When it comes to people, you know them immediately.. The person who walks into a meeting, half the room lights up while the other half quietly groans. Marmite characters – loved by some, despised by others, with precious little middle ground.

But what we miss in our rush to judgment is that the source of their divisiveness tells us everything.

The Principle Stand

Some leaders divide rooms because they refuse to compromise on what matters. They’ll call out mediocrity when everyone else stays silent. They’ll push back on popular decisions that serve no one well. They make people uncomfortable because comfort often comes at the cost of progress.
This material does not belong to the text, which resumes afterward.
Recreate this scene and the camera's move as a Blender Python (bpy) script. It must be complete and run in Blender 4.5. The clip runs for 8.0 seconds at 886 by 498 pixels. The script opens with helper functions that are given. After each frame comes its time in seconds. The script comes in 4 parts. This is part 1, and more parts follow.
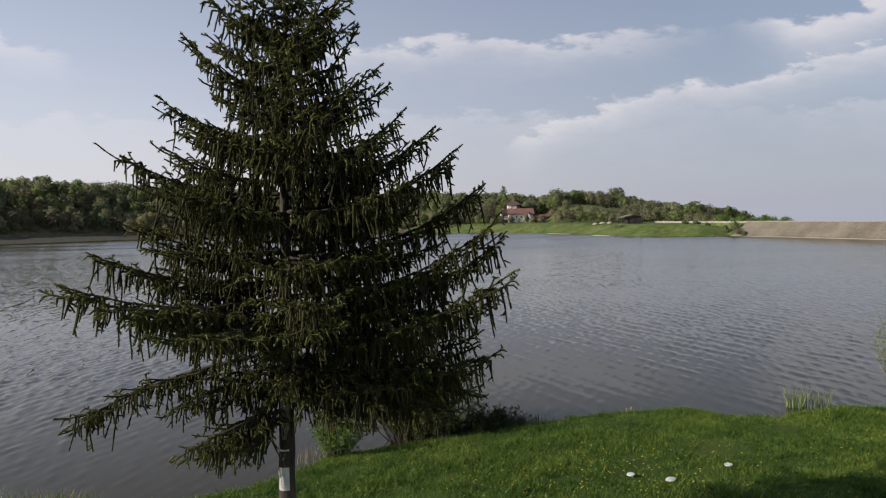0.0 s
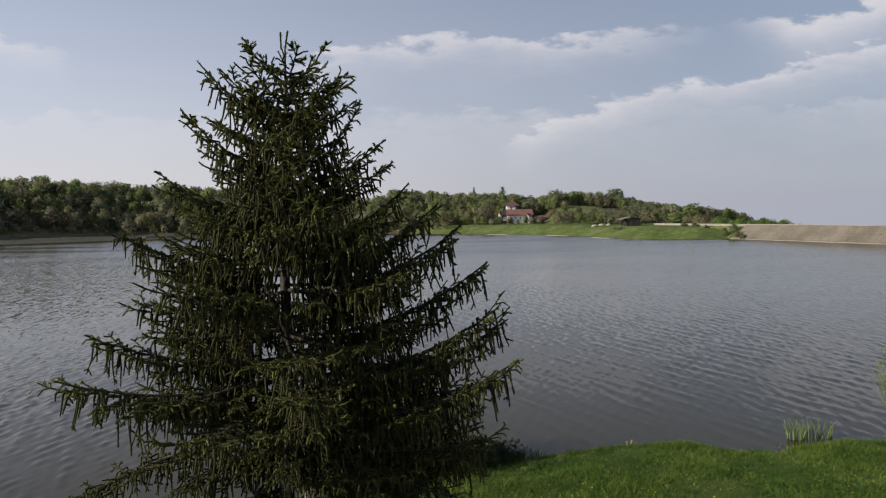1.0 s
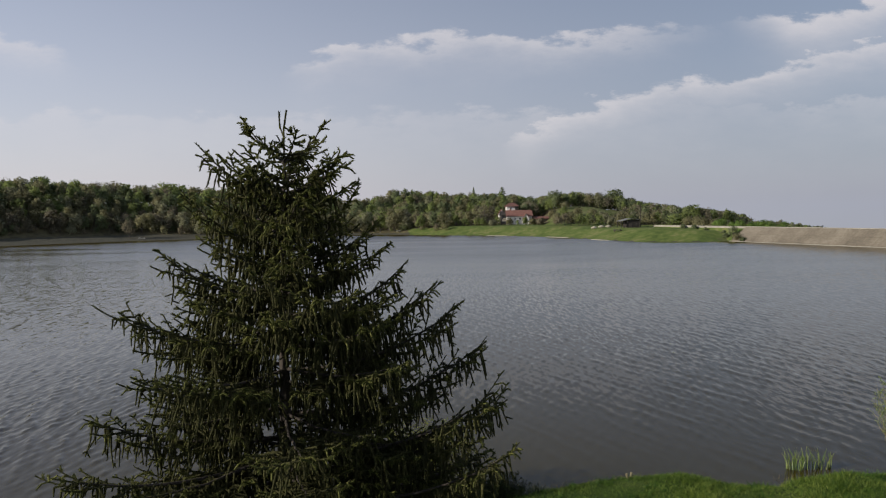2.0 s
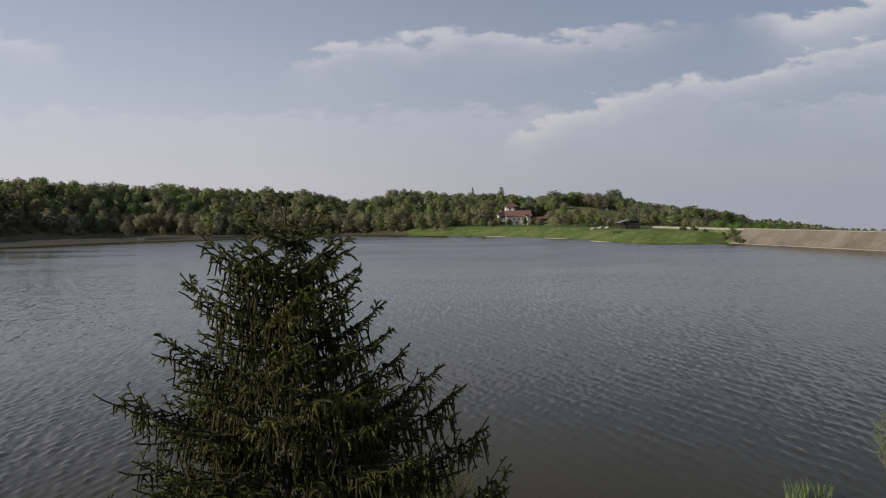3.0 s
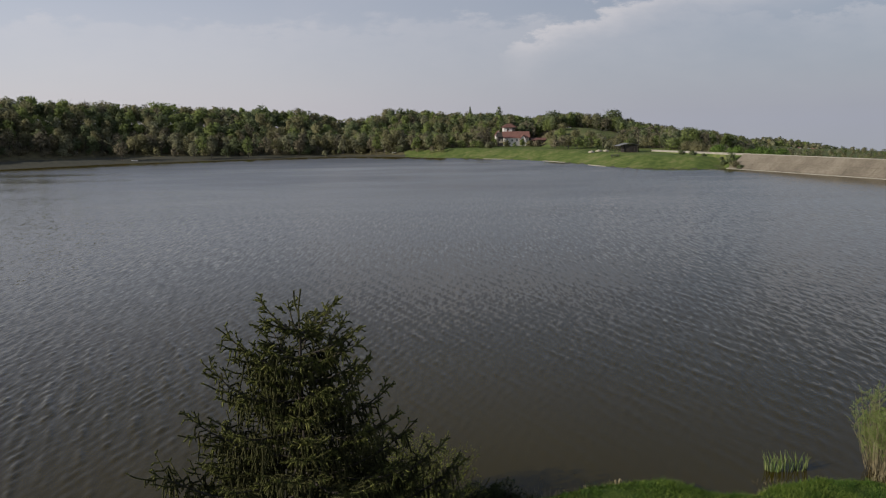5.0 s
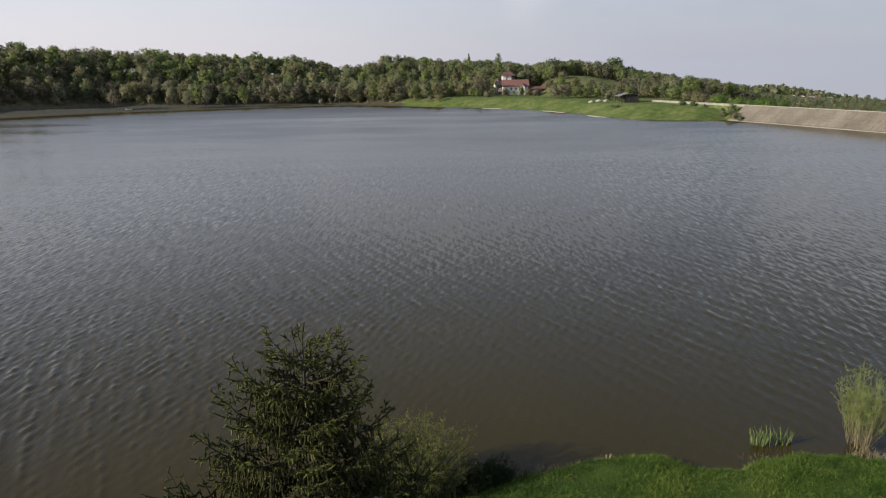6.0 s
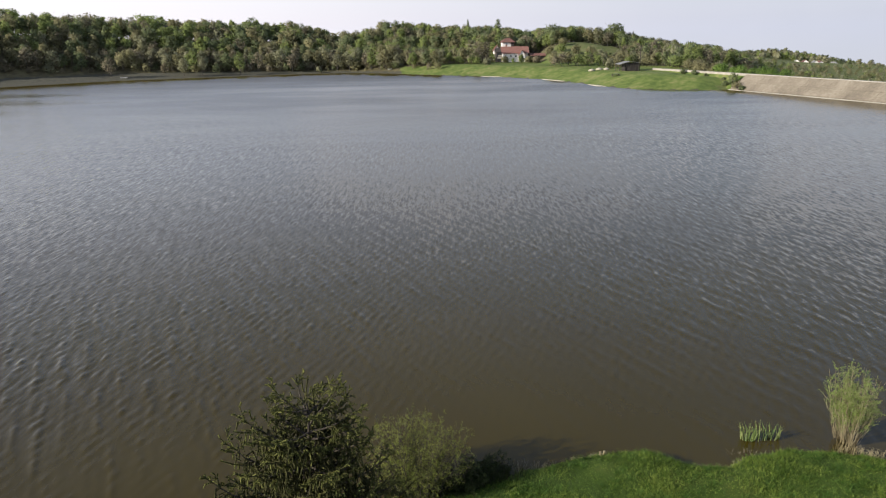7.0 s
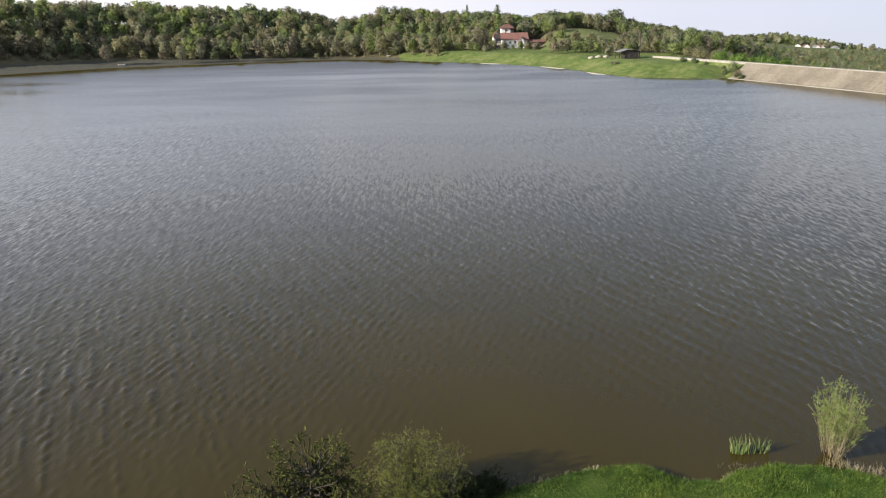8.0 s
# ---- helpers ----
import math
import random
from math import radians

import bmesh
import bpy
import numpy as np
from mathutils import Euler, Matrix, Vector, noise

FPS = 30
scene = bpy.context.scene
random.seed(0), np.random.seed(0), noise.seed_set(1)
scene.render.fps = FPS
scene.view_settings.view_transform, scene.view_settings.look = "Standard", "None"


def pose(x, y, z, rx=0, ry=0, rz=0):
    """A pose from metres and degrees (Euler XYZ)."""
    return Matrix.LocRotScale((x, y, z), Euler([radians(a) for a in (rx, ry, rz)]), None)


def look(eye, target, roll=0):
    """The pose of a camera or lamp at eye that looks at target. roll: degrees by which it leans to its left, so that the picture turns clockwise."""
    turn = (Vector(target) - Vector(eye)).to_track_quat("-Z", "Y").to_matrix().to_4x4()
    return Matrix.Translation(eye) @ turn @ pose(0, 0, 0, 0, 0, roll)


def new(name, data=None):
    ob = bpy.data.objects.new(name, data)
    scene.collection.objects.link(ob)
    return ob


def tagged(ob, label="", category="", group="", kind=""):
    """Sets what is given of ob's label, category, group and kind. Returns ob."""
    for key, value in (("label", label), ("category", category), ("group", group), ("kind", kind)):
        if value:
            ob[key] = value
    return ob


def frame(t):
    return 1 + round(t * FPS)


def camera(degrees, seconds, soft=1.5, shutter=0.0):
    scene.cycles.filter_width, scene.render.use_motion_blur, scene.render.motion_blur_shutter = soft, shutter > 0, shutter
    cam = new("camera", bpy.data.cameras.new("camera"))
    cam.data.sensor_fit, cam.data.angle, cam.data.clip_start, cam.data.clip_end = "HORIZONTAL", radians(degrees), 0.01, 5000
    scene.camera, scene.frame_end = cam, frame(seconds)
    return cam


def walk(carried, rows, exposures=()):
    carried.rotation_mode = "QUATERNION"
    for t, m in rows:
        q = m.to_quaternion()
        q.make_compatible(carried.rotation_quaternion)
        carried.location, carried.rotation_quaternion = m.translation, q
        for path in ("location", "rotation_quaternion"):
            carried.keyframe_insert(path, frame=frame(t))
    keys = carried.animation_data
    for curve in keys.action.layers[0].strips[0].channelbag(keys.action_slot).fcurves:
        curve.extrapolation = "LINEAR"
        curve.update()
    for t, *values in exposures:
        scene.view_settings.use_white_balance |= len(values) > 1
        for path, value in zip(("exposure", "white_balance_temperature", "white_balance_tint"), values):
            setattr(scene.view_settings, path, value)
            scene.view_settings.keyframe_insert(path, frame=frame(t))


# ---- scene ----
# brightness of the clip's own exposure
EXPOSURE = [(0, 0.22), (2.0, 0.04), (3.5, -0.11), (4.5, -0.13), (6.5, 0.62), (8, 1.05)]
cam = camera(66.6, 8.0, soft=1.15)
PATH = [
    (0, pose(0.000, -0.002, 6.222, 87.216, 1.177, -0.063)),
    (0.5, pose(-0.021, 0.070, 6.734, 87.122, 1.127, -0.106)),
    (1, pose(-0.026, 0.122, 7.226, 87.069, 1.060, -0.165)),
    (1.5, pose(-0.018, 0.160, 7.730, 86.996, 1.078, -0.172)),
    (2, pose(-0.001, 0.190, 8.230, 86.924, 1.067, -0.196)),
    (3.5, pose(-0.041, 0.301, 9.854, 86.301, 1.078, -0.340)),
    (4, pose(-0.071, 0.273, 10.390, 84.971, 1.018, -0.414)),
    (4.5, pose(-0.095, 0.185, 10.984, 82.366, 1.063, -0.475)),
    (6, pose(-0.070, 0.098, 12.771, 75.137, 0.916, -0.703)),
    (6.5, pose(-0.059, 0.108, 13.428, 73.623, 0.972, -0.778)),
    (7, pose(-0.019, 0.097, 14.082, 72.247, 1.013, -0.801)),
    (7.5, pose(0.025, 0.102, 14.746, 71.386, 1.012, -0.833)),
    (8, pose(0.067, 0.062, 15.402, 70.899, 1.033, -0.871)),
]
walk(cam, PATH, EXPOSURE)

# ---------------------------------------------------------------- world and sun
SUN_ELEV, SUN_AZ = 22.0, 253.0          # degrees; azimuth clockwise from +y
SUN_TO = Vector((math.sin(radians(SUN_AZ)) * math.cos(radians(SUN_ELEV)),
                 math.cos(radians(SUN_AZ)) * math.cos(radians(SUN_ELEV)), math.sin(radians(SUN_ELEV))))
sun = new("sun", bpy.data.lights.new("sun", "SUN"))
sun.data.energy, sun.data.angle, sun.data.color = 4.7, radians(0.6), (1.0, 0.93, 0.82)
sun.matrix_world = look((0, 0, 0), -SUN_TO)

world = bpy.data.worlds.new("sky")
scene.world = world
world.use_nodes = True
WT = world.node_tree
WT.nodes.clear()


def wn(kind, **values):
    n = WT.nodes.new(kind)
    for k, v in values.items():
        n.inputs[k.replace("_", " ")].default_value = v
    return n


def wmath(op, a, b=None):
    n = WT.nodes.new("ShaderNodeMath")
    n.operation = op
    for i, v in enumerate((a, b)):
        if v is None:
            continue
        if isinstance(v, (int, float)):
            n.inputs[i].default_value = v
        else:
            WT.links.new(v, n.inputs[i])
    return n.outputs[0]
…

Steve Jobs was Marmite. So was Margaret Thatcher. Reed Hastings at Netflix, and Nelson Mandela. They didn’t set out to be divisive – they set out to be right about things that mattered to their mission.

The Ego Show

Then there are those who divide because everything orbits around them. They contradict each other. They take stands to feel important. They create conflict because drama feeds their need for attention. They need to be the headline, constantly.

The difference isn’t always obvious from the outside. Both types generate strong reactions, and both make people pick sides. But one serves a purpose larger than themselves, while the other serves only their own need to be seen.

The Real Test

Watch what happens when they’re not in the room. Do people continue the work they started, building on principles they established? Or does the energy die because it was never about the work?

Great leaders understand that being universally liked often means standing for nothing important. They’re willing to be Marmite if it means moving the right things forward.

The question isn’t whether you’re divisive – it’s whether your division serves something bigger than your ego.